— BEGIN Supplied information —
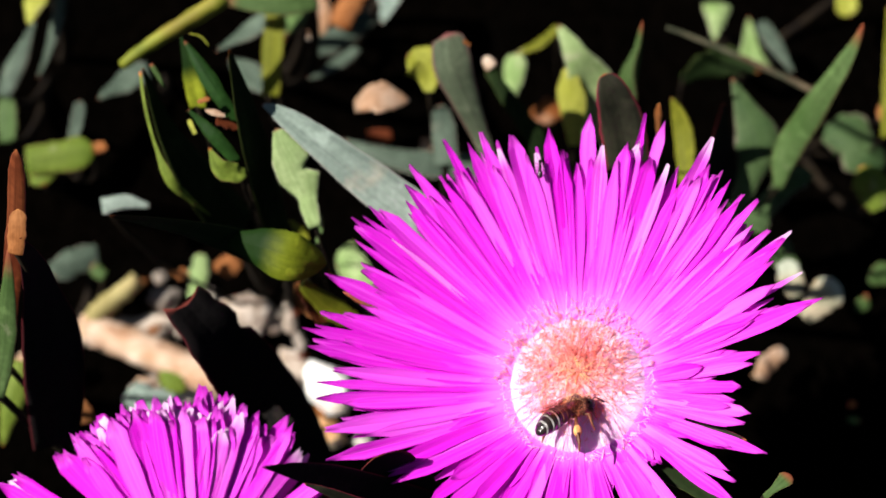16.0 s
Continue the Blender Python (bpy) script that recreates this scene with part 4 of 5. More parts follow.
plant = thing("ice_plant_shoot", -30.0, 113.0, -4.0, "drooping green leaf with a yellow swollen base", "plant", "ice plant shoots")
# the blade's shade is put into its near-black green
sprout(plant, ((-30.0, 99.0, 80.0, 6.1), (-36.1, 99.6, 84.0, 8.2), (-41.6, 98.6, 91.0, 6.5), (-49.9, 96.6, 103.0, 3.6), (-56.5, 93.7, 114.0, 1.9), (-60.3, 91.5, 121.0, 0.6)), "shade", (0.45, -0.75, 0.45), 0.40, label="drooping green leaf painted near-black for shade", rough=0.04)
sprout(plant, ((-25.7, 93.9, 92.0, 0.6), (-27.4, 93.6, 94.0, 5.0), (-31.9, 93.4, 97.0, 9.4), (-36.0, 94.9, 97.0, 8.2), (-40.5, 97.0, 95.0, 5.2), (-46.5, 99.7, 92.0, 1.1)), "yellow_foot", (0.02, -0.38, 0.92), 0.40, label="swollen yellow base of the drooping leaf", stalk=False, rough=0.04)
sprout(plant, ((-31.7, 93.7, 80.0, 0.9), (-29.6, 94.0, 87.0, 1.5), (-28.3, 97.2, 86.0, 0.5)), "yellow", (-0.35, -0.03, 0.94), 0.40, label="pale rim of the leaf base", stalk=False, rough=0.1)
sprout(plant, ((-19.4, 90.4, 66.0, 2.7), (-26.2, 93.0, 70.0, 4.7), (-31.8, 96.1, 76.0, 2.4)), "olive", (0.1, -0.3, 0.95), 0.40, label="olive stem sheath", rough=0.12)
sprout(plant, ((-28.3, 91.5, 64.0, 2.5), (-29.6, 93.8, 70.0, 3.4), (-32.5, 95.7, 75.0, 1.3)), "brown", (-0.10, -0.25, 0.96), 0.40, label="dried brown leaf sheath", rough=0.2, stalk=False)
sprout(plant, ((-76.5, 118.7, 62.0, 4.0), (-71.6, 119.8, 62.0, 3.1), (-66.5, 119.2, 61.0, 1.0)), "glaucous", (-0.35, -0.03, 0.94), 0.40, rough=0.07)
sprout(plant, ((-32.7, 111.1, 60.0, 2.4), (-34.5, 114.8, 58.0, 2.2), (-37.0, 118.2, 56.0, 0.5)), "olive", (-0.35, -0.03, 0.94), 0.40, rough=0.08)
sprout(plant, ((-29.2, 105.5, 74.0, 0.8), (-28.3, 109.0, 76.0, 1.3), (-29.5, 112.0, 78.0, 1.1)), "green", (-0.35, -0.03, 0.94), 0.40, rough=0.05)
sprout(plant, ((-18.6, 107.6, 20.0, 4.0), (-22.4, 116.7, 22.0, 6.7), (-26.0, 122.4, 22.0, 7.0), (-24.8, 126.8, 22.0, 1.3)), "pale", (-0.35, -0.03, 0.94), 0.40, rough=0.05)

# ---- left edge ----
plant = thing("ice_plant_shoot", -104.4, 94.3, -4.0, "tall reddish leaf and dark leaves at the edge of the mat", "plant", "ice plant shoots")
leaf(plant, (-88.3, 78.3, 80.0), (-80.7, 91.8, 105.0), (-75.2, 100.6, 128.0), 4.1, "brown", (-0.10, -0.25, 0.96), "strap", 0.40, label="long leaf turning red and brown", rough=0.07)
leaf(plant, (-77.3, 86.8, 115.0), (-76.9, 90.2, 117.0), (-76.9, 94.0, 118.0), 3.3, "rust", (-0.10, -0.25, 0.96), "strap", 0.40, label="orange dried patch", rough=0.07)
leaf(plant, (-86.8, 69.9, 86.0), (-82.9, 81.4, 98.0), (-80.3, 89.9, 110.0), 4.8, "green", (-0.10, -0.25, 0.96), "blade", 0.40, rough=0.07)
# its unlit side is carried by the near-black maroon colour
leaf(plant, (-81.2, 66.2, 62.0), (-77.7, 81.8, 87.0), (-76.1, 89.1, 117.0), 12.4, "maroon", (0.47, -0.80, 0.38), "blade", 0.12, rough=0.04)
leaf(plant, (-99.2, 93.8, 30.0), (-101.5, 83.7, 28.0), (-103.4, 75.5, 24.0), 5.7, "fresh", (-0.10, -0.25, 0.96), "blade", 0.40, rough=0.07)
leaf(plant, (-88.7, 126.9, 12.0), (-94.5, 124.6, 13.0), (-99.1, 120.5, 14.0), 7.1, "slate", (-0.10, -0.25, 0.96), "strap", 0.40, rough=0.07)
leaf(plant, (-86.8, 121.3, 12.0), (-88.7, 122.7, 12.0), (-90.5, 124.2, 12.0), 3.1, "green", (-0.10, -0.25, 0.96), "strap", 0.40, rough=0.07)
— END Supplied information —
Exercise instructions
Omit pictures; set down the rest of the material word for word.

Reply
16.0 s
Continue the Blender Python (bpy) script that recreates this scene with part 4 of 5. More parts follow.
plant = thing("ice_plant_shoot", -30.0, 113.0, -4.0, "drooping green leaf with a yellow swollen base", "plant", "ice plant shoots")
# the blade's shade is put into its near-black green
sprout(plant, ((-30.0, 99.0, 80.0, 6.1), (-36.1, 99.6, 84.0, 8.2), (-41.6, 98.6, 91.0, 6.5), (-49.9, 96.6, 103.0, 3.6), (-56.5, 93.7, 114.0, 1.9), (-60.3, 91.5, 121.0, 0.6)), "shade", (0.45, -0.75, 0.45), 0.40, label="drooping green leaf painted near-black for shade", rough=0.04)
sprout(plant, ((-25.7, 93.9, 92.0, 0.6), (-27.4, 93.6, 94.0, 5.0), (-31.9, 93.4, 97.0, 9.4), (-36.0, 94.9, 97.0, 8.2), (-40.5, 97.0, 95.0, 5.2), (-46.5, 99.7, 92.0, 1.1)), "yellow_foot", (0.02, -0.38, 0.92), 0.40, label="swollen yellow base of the drooping leaf", stalk=False, rough=0.04)
sprout(plant, ((-31.7, 93.7, 80.0, 0.9), (-29.6, 94.0, 87.0, 1.5), (-28.3, 97.2, 86.0, 0.5)), "yellow", (-0.35, -0.03, 0.94), 0.40, label="pale rim of the leaf base", stalk=False, rough=0.1)
sprout(plant, ((-19.4, 90.4, 66.0, 2.7), (-26.2, 93.0, 70.0, 4.7), (-31.8, 96.1, 76.0, 2.4)), "olive", (0.1, -0.3, 0.95), 0.40, label="olive stem sheath", rough=0.12)
sprout(plant, ((-28.3, 91.5, 64.0, 2.5), (-29.6, 93.8, 70.0, 3.4), (-32.5, 95.7, 75.0, 1.3)), "brown", (-0.10, -0.25, 0.96), 0.40, label="dried brown leaf sheath", rough=0.2, stalk=False)
sprout(plant, ((-76.5, 118.7, 62.0, 4.0), (-71.6, 119.8, 62.0, 3.1), (-66.5, 119.2, 61.0, 1.0)), "glaucous", (-0.35, -0.03, 0.94), 0.40, rough=0.07)
sprout(plant, ((-32.7, 111.1, 60.0, 2.4), (-34.5, 114.8, 58.0, 2.2), (-37.0, 118.2, 56.0, 0.5)), "olive", (-0.35, -0.03, 0.94), 0.40, rough=0.08)
sprout(plant, ((-29.2, 105.5, 74.0, 0.8), (-28.3, 109.0, 76.0, 1.3), (-29.5, 112.0, 78.0, 1.1)), "green", (-0.35, -0.03, 0.94), 0.40, rough=0.05)
sprout(plant, ((-18.6, 107.6, 20.0, 4.0), (-22.4, 116.7, 22.0, 6.7), (-26.0, 122.4, 22.0, 7.0), (-24.8, 126.8, 22.0, 1.3)), "pale", (-0.35, -0.03, 0.94), 0.40, rough=0.05)

# ---- left edge ----
plant = thing("ice_plant_shoot", -104.4, 94.3, -4.0, "tall reddish leaf and dark leaves at the edge of the mat", "plant", "ice plant shoots")
leaf(plant, (-88.3, 78.3, 80.0), (-80.7, 91.8, 105.0), (-75.2, 100.6, 128.0), 4.1, "brown", (-0.10, -0.25, 0.96), "strap", 0.40, label="long leaf turning red and brown", rough=0.07)
leaf(plant, (-77.3, 86.8, 115.0), (-76.9, 90.2, 117.0), (-76.9, 94.0, 118.0), 3.3, "rust", (-0.10, -0.25, 0.96), "strap", 0.40, label="orange dried patch", rough=0.07)
leaf(plant, (-86.8, 69.9, 86.0), (-82.9, 81.4, 98.0), (-80.3, 89.9, 110.0), 4.8, "green", (-0.10, -0.25, 0.96), "blade", 0.40, rough=0.07)
# its unlit side is carried by the near-black maroon colour
leaf(plant, (-81.2, 66.2, 62.0), (-77.7, 81.8, 87.0), (-76.1, 89.1, 117.0), 12.4, "maroon", (0.47, -0.80, 0.38), "blade", 0.12, rough=0.04)
leaf(plant, (-99.2, 93.8, 30.0), (-101.5, 83.7, 28.0), (-103.4, 75.5, 24.0), 5.7, "fresh", (-0.10, -0.25, 0.96), "blade", 0.40, rough=0.07)
leaf(plant, (-88.7, 126.9, 12.0), (-94.5, 124.6, 13.0), (-99.1, 120.5, 14.0), 7.1, "slate", (-0.10, -0.25, 0.96), "strap", 0.40, rough=0.07)
leaf(plant, (-86.8, 121.3, 12.0), (-88.7, 122.7, 12.0), (-90.5, 124.2, 12.0), 3.1, "green", (-0.10, -0.25, 0.96), "strap", 0.40, rough=0.07)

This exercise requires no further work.